• **STATED TASK**
Print the listing in its entirety and exactly, leaving out images.

• **STORED DATA**
BEGIN

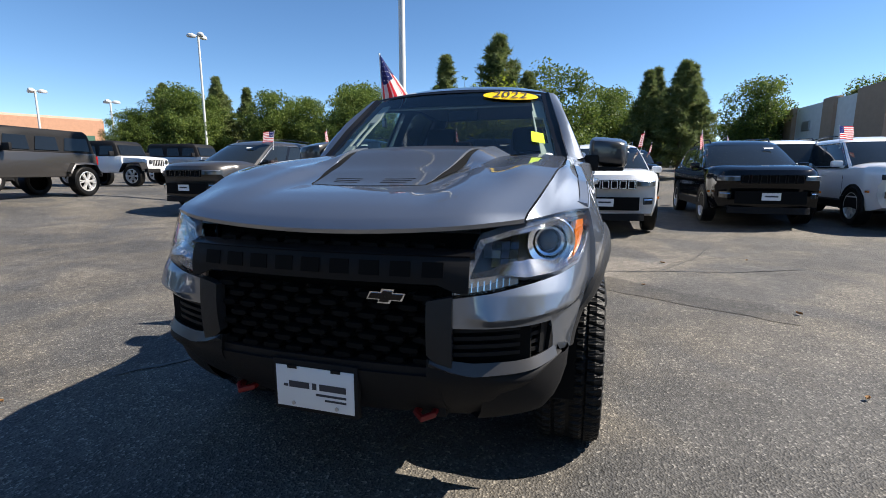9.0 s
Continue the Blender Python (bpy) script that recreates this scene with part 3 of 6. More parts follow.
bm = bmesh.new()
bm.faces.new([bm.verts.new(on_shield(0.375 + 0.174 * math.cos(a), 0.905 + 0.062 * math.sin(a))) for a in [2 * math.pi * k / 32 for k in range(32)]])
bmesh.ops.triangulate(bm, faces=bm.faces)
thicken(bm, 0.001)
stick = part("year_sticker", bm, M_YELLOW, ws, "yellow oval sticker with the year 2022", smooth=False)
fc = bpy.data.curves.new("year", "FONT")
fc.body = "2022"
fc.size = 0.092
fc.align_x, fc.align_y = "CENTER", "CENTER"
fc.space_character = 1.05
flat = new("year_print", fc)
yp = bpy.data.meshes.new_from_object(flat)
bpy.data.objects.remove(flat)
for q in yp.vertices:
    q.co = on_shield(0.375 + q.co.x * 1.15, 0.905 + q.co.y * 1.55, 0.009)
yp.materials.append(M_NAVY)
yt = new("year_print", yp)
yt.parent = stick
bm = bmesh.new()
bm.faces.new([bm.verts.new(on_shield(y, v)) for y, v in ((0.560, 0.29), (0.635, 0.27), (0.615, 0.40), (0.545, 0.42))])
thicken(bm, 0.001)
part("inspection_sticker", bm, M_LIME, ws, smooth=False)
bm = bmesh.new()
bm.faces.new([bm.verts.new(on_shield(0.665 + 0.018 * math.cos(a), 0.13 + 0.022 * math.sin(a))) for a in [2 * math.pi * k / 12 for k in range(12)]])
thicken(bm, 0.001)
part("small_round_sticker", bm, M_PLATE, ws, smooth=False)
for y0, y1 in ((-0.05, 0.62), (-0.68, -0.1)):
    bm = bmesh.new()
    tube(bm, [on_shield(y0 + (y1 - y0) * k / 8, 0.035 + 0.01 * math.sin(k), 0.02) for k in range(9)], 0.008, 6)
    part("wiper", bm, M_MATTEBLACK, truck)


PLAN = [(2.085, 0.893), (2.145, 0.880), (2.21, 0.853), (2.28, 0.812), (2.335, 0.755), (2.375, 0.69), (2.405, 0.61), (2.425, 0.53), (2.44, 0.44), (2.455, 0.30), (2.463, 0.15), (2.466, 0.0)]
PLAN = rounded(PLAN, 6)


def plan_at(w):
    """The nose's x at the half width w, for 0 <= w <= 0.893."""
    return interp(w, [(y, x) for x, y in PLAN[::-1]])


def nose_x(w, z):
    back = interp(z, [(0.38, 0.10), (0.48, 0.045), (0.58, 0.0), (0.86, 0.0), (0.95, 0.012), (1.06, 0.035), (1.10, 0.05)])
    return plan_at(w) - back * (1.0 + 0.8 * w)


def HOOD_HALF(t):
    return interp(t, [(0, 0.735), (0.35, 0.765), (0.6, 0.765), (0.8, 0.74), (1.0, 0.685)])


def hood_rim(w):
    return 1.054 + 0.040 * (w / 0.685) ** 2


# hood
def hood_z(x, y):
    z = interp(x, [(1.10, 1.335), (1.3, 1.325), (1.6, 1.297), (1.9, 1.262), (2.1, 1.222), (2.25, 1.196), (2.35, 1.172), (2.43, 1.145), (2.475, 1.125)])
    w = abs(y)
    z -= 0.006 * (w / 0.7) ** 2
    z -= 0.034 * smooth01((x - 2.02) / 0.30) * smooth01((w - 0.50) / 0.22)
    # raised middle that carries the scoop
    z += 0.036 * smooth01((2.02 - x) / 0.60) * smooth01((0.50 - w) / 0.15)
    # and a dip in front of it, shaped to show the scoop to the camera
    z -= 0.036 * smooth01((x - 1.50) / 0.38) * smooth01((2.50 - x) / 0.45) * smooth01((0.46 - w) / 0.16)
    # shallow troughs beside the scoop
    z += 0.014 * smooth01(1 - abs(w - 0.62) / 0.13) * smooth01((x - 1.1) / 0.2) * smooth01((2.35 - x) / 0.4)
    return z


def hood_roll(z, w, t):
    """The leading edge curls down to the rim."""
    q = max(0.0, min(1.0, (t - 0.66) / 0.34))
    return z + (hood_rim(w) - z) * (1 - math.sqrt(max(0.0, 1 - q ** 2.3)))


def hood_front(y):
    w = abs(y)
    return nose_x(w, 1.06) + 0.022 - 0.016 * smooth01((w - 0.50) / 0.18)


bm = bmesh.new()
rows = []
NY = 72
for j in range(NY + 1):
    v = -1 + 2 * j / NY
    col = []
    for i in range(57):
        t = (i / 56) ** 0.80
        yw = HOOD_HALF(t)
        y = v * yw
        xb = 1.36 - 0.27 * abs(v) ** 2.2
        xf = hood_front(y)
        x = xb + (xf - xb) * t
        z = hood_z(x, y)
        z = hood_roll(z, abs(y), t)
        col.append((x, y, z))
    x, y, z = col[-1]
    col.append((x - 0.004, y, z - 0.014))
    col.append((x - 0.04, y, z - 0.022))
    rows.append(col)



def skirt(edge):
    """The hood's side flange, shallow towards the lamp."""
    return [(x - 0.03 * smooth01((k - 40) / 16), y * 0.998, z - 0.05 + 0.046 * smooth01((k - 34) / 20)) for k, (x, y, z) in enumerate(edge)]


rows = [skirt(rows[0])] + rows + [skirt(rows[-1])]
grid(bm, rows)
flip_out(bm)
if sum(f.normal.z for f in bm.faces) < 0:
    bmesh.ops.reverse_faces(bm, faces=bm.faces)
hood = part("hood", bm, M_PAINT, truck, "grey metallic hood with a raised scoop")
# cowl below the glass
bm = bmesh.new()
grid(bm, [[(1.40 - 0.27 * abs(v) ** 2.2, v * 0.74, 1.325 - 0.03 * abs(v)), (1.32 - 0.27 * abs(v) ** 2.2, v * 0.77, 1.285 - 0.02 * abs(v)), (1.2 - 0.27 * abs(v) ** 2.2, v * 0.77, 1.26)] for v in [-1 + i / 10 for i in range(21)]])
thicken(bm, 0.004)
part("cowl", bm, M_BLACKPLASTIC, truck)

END

• **SOLUTION BELOW**
9.0 s
Continue the Blender Python (bpy) script that recreates this scene with part 3 of 6. More parts follow.
bm = bmesh.new()
bm.faces.new([bm.verts.new(on_shield(0.375 + 0.174 * math.cos(a), 0.905 + 0.062 * math.sin(a))) for a in [2 * math.pi * k / 32 for k in range(32)]])
bmesh.ops.triangulate(bm, faces=bm.faces)
thicken(bm, 0.001)
stick = part("year_sticker", bm, M_YELLOW, ws, "yellow oval sticker with the year 2022", smooth=False)
fc = bpy.data.curves.new("year", "FONT")
fc.body = "2022"
fc.size = 0.092
fc.align_x, fc.align_y = "CENTER", "CENTER"
fc.space_character = 1.05
flat = new("year_print", fc)
yp = bpy.data.meshes.new_from_object(flat)
bpy.data.objects.remove(flat)
for q in yp.vertices:
    q.co = on_shield(0.375 + q.co.x * 1.15, 0.905 + q.co.y * 1.55, 0.009)
yp.materials.append(M_NAVY)
yt = new("year_print", yp)
yt.parent = stick
bm = bmesh.new()
bm.faces.new([bm.verts.new(on_shield(y, v)) for y, v in ((0.560, 0.29), (0.635, 0.27), (0.615, 0.40), (0.545, 0.42))])
thicken(bm, 0.001)
part("inspection_sticker", bm, M_LIME, ws, smooth=False)
bm = bmesh.new()
bm.faces.new([bm.verts.new(on_shield(0.665 + 0.018 * math.cos(a), 0.13 + 0.022 * math.sin(a))) for a in [2 * math.pi * k / 12 for k in range(12)]])
thicken(bm, 0.001)
part("small_round_sticker", bm, M_PLATE, ws, smooth=False)
for y0, y1 in ((-0.05, 0.62), (-0.68, -0.1)):
    bm = bmesh.new()
    tube(bm, [on_shield(y0 + (y1 - y0) * k / 8, 0.035 + 0.01 * math.sin(k), 0.02) for k in range(9)], 0.008, 6)
    part("wiper", bm, M_MATTEBLACK, truck)


PLAN = [(2.085, 0.893), (2.145, 0.880), (2.21, 0.853), (2.28, 0.812), (2.335, 0.755), (2.375, 0.69), (2.405, 0.61), (2.425, 0.53), (2.44, 0.44), (2.455, 0.30), (2.463, 0.15), (2.466, 0.0)]
PLAN = rounded(PLAN, 6)


def plan_at(w):
    """The nose's x at the half width w, for 0 <= w <= 0.893."""
    return interp(w, [(y, x) for x, y in PLAN[::-1]])


def nose_x(w, z):
    back = interp(z, [(0.38, 0.10), (0.48, 0.045), (0.58, 0.0), (0.86, 0.0), (0.95, 0.012), (1.06, 0.035), (1.10, 0.05)])
    return plan_at(w) - back * (1.0 + 0.8 * w)


def HOOD_HALF(t):
    return interp(t, [(0, 0.735), (0.35, 0.765), (0.6, 0.765), (0.8, 0.74), (1.0, 0.685)])


def hood_rim(w):
    return 1.054 + 0.040 * (w / 0.685) ** 2


# hood
def hood_z(x, y):
    z = interp(x, [(1.10, 1.335), (1.3, 1.325), (1.6, 1.297), (1.9, 1.262), (2.1, 1.222), (2.25, 1.196), (2.35, 1.172), (2.43, 1.145), (2.475, 1.125)])
    w = abs(y)
    z -= 0.006 * (w / 0.7) ** 2
    z -= 0.034 * smooth01((x - 2.02) / 0.30) * smooth01((w - 0.50) / 0.22)
    # raised middle that carries the scoop
    z += 0.036 * smooth01((2.02 - x) / 0.60) * smooth01((0.50 - w) / 0.15)
    # and a dip in front of it, shaped to show the scoop to the camera
    z -= 0.036 * smooth01((x - 1.50) / 0.38) * smooth01((2.50 - x) / 0.45) * smooth01((0.46 - w) / 0.16)
    # shallow troughs beside the scoop
    z += 0.014 * smooth01(1 - abs(w - 0.62) / 0.13) * smooth01((x - 1.1) / 0.2) * smooth01((2.35 - x) / 0.4)
    return z


def hood_roll(z, w, t):
    """The leading edge curls down to the rim."""
    q = max(0.0, min(1.0, (t - 0.66) / 0.34))
    return z + (hood_rim(w) - z) * (1 - math.sqrt(max(0.0, 1 - q ** 2.3)))


def hood_front(y):
    w = abs(y)
    return nose_x(w, 1.06) + 0.022 - 0.016 * smooth01((w - 0.50) / 0.18)


bm = bmesh.new()
rows = []
NY = 72
for j in range(NY + 1):
    v = -1 + 2 * j / NY
    col = []
    for i in range(57):
        t = (i / 56) ** 0.80
        yw = HOOD_HALF(t)
        y = v * yw
        xb = 1.36 - 0.27 * abs(v) ** 2.2
        xf = hood_front(y)
        x = xb + (xf - xb) * t
        z = hood_z(x, y)
        z = hood_roll(z, abs(y), t)
        col.append((x, y, z))
    x, y, z = col[-1]
    col.append((x - 0.004, y, z - 0.014))
    col.append((x - 0.04, y, z - 0.022))
    rows.append(col)



def skirt(edge):
    """The hood's side flange, shallow towards the lamp."""
    return [(x - 0.03 * smooth01((k - 40) / 16), y * 0.998, z - 0.05 + 0.046 * smooth01((k - 34) / 20)) for k, (x, y, z) in enumerate(edge)]


rows = [skirt(rows[0])] + rows + [skirt(rows[-1])]
grid(bm, rows)
flip_out(bm)
if sum(f.normal.z for f in bm.faces) < 0:
    bmesh.ops.reverse_faces(bm, faces=bm.faces)
hood = part("hood", bm, M_PAINT, truck, "grey metallic hood with a raised scoop")
# cowl below the glass
bm = bmesh.new()
grid(bm, [[(1.40 - 0.27 * abs(v) ** 2.2, v * 0.74, 1.325 - 0.03 * abs(v)), (1.32 - 0.27 * abs(v) ** 2.2, v * 0.77, 1.285 - 0.02 * abs(v)), (1.2 - 0.27 * abs(v) ** 2.2, v * 0.77, 1.26)] for v in [-1 + i / 10 for i in range(21)]])
thicken(bm, 0.004)
part("cowl", bm, M_BLACKPLASTIC, truck)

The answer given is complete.